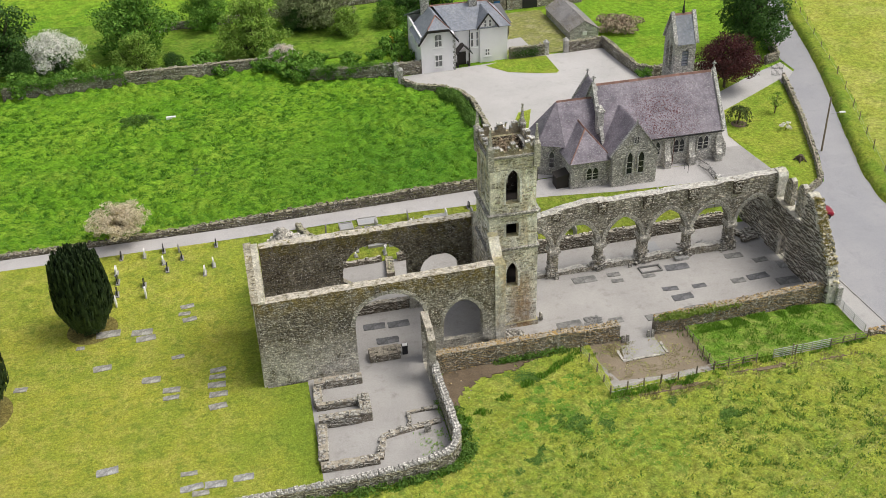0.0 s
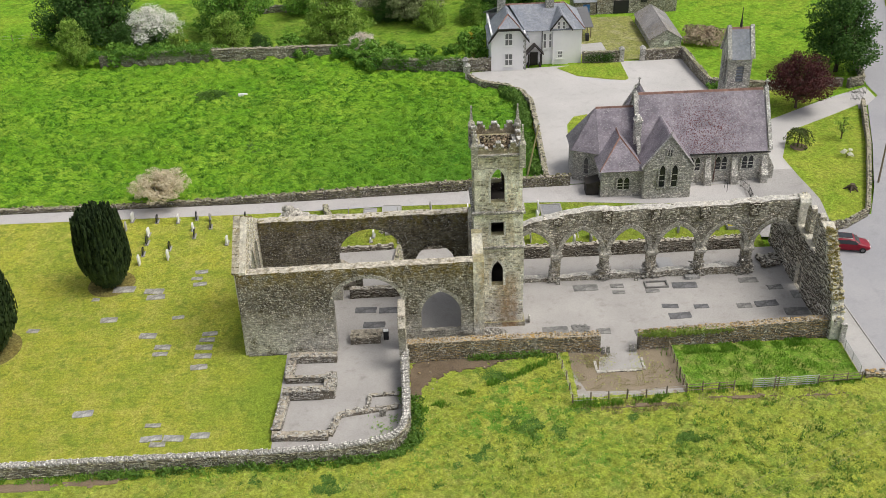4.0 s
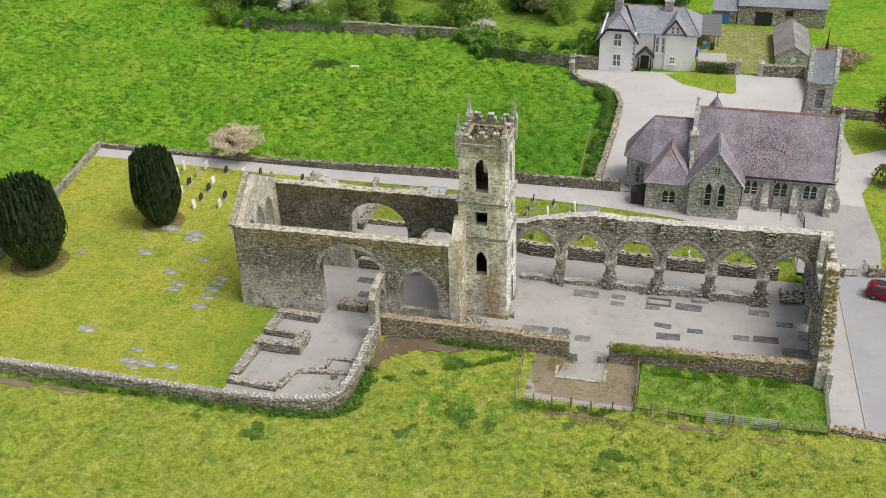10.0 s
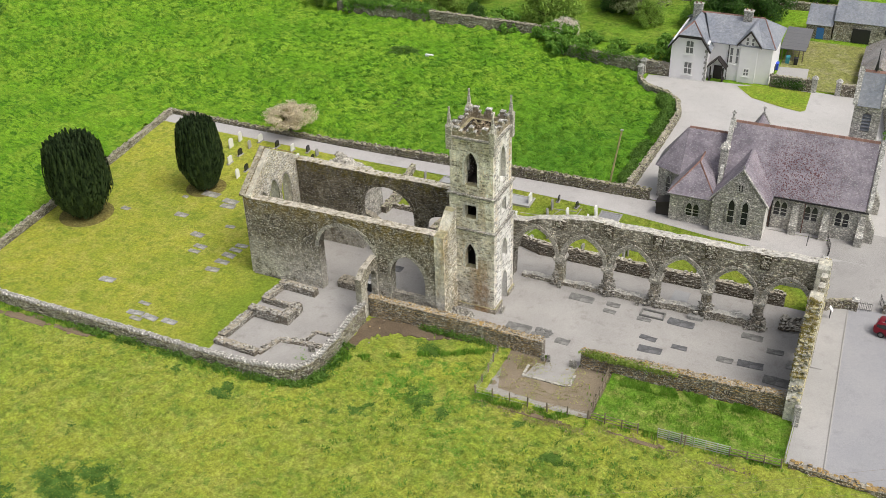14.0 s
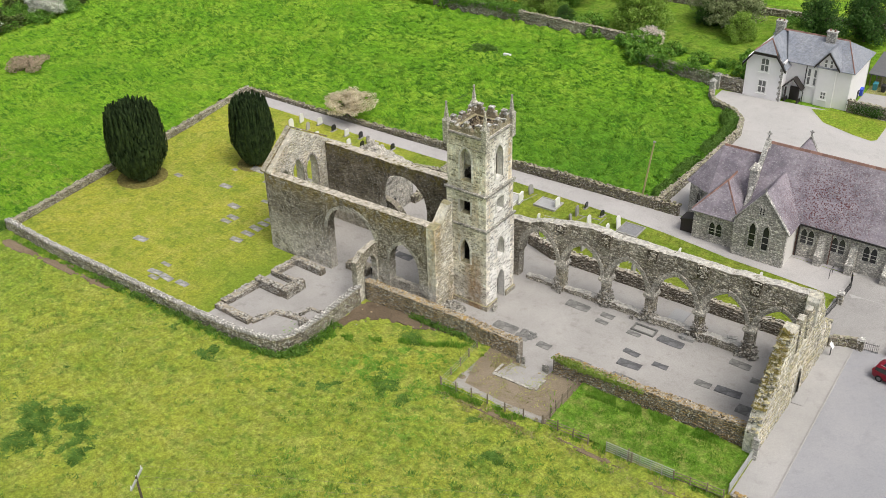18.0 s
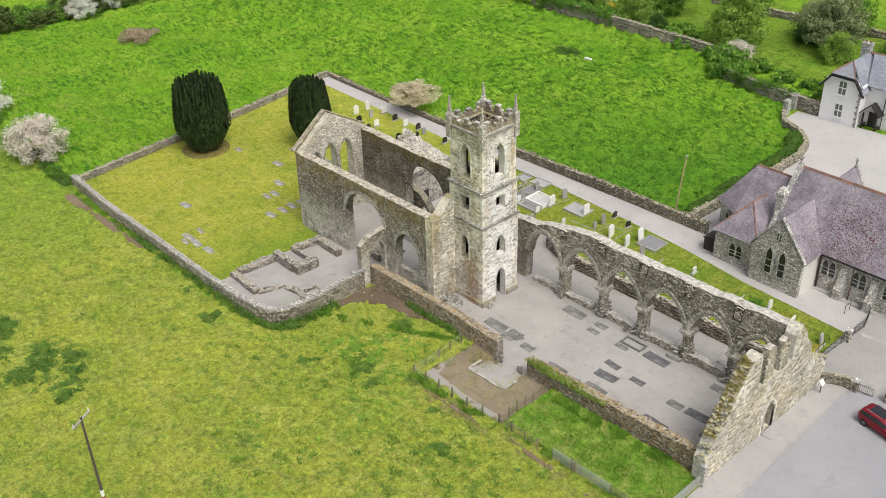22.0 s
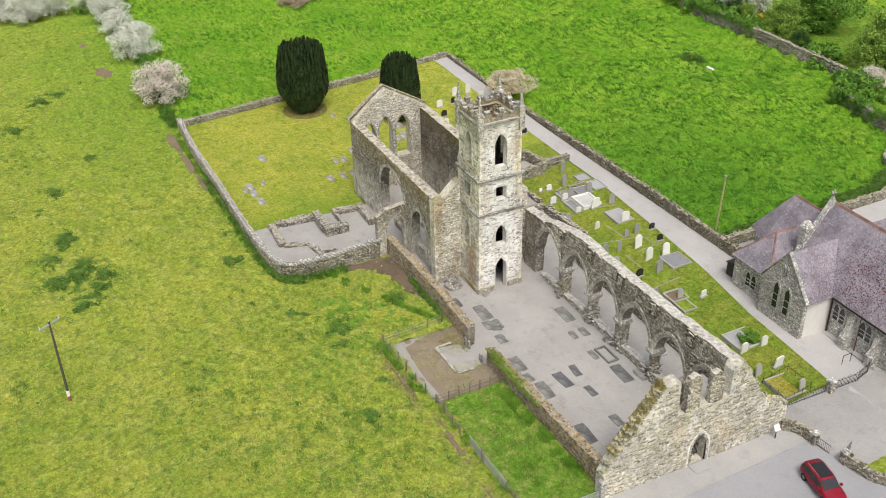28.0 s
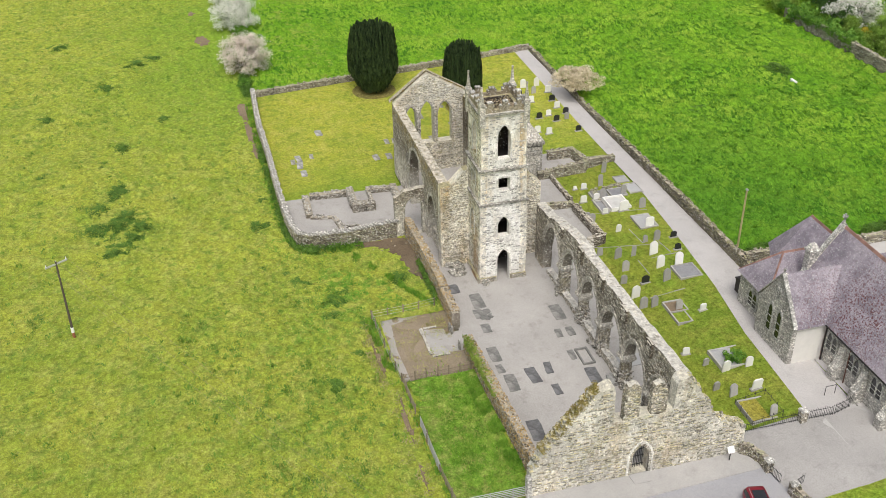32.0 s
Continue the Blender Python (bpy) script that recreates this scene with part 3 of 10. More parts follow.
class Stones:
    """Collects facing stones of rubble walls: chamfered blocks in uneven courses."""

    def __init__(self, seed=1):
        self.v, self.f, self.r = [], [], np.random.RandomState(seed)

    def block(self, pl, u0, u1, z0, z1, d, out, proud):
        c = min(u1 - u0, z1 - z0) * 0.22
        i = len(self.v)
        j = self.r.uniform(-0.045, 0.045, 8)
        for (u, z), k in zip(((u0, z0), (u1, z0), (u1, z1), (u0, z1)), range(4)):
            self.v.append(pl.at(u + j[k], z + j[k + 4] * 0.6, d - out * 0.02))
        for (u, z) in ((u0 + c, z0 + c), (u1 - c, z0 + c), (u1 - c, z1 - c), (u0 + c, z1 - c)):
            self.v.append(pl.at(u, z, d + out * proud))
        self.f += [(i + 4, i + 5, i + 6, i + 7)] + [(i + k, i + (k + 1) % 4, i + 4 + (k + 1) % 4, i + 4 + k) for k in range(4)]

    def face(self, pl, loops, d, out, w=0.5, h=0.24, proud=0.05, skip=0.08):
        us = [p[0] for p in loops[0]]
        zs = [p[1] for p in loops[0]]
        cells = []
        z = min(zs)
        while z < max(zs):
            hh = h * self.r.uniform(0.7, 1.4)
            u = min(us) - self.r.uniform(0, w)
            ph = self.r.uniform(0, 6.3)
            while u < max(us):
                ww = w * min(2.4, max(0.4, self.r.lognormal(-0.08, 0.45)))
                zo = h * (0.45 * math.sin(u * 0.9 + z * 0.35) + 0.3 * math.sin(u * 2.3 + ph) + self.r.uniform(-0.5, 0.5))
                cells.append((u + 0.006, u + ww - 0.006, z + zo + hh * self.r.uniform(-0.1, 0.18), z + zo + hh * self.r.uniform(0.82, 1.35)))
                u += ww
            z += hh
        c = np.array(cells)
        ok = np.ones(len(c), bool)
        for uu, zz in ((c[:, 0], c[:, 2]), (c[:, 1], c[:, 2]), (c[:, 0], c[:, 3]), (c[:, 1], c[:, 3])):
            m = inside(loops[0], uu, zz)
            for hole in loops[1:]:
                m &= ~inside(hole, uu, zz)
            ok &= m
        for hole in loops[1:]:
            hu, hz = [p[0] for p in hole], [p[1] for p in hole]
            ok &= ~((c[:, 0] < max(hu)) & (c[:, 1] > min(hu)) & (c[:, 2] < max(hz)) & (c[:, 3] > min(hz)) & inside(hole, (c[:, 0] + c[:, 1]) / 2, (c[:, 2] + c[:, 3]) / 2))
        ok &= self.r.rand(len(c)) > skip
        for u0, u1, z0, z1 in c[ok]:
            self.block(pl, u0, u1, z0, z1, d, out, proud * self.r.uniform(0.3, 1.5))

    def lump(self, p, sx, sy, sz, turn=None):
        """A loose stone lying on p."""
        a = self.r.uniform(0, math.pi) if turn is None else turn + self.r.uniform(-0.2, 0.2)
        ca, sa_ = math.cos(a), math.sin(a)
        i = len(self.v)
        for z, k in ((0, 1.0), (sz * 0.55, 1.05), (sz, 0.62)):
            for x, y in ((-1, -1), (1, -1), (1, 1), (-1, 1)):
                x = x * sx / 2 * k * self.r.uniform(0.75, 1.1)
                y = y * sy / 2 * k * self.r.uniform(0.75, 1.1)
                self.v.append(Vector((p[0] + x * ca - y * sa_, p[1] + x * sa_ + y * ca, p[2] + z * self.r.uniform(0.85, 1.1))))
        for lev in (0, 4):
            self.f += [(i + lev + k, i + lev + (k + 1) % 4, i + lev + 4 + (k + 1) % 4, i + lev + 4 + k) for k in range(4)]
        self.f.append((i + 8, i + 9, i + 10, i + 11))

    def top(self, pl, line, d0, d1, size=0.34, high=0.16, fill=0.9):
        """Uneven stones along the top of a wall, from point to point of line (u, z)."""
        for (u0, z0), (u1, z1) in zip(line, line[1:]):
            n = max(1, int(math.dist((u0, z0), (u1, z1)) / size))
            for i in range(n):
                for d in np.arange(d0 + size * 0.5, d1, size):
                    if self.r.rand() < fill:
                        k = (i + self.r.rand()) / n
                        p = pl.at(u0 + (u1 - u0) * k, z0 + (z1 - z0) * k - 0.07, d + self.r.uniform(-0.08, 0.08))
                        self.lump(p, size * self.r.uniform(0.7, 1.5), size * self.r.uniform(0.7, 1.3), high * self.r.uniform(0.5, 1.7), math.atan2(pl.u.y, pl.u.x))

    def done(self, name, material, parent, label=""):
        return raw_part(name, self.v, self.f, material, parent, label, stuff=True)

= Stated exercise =
Transcribe the opening line of the listing above, please, and every line after it through the line with "self.f += [(i + 4, i", word for word, without pictures.

= Problem solution =
0.0 s
4.0 s
10.0 s
14.0 s
18.0 s
22.0 s
28.0 s
32.0 s
Continue the Blender Python (bpy) script that recreates this scene with part 3 of 10. More parts follow.
class Stones:
    """Collects facing stones of rubble walls: chamfered blocks in uneven courses."""

    def __init__(self, seed=1):
        self.v, self.f, self.r = [], [], np.random.RandomState(seed)

    def block(self, pl, u0, u1, z0, z1, d, out, proud):
        c = min(u1 - u0, z1 - z0) * 0.22
        i = len(self.v)
        j = self.r.uniform(-0.045, 0.045, 8)
        for (u, z), k in zip(((u0, z0), (u1, z0), (u1, z1), (u0, z1)), range(4)):
            self.v.append(pl.at(u + j[k], z + j[k + 4] * 0.6, d - out * 0.02))
        for (u, z) in ((u0 + c, z0 + c), (u1 - c, z0 + c), (u1 - c, z1 - c), (u0 + c, z1 - c)):
            self.v.append(pl.at(u, z, d + out * proud))
        self.f += [(i + 4, i + 5, i + 6, i + 7)] + [(i + k, i + (k + 1) % 4, i + 4 + (k + 1) % 4, i + 4 + k) for k in range(4)]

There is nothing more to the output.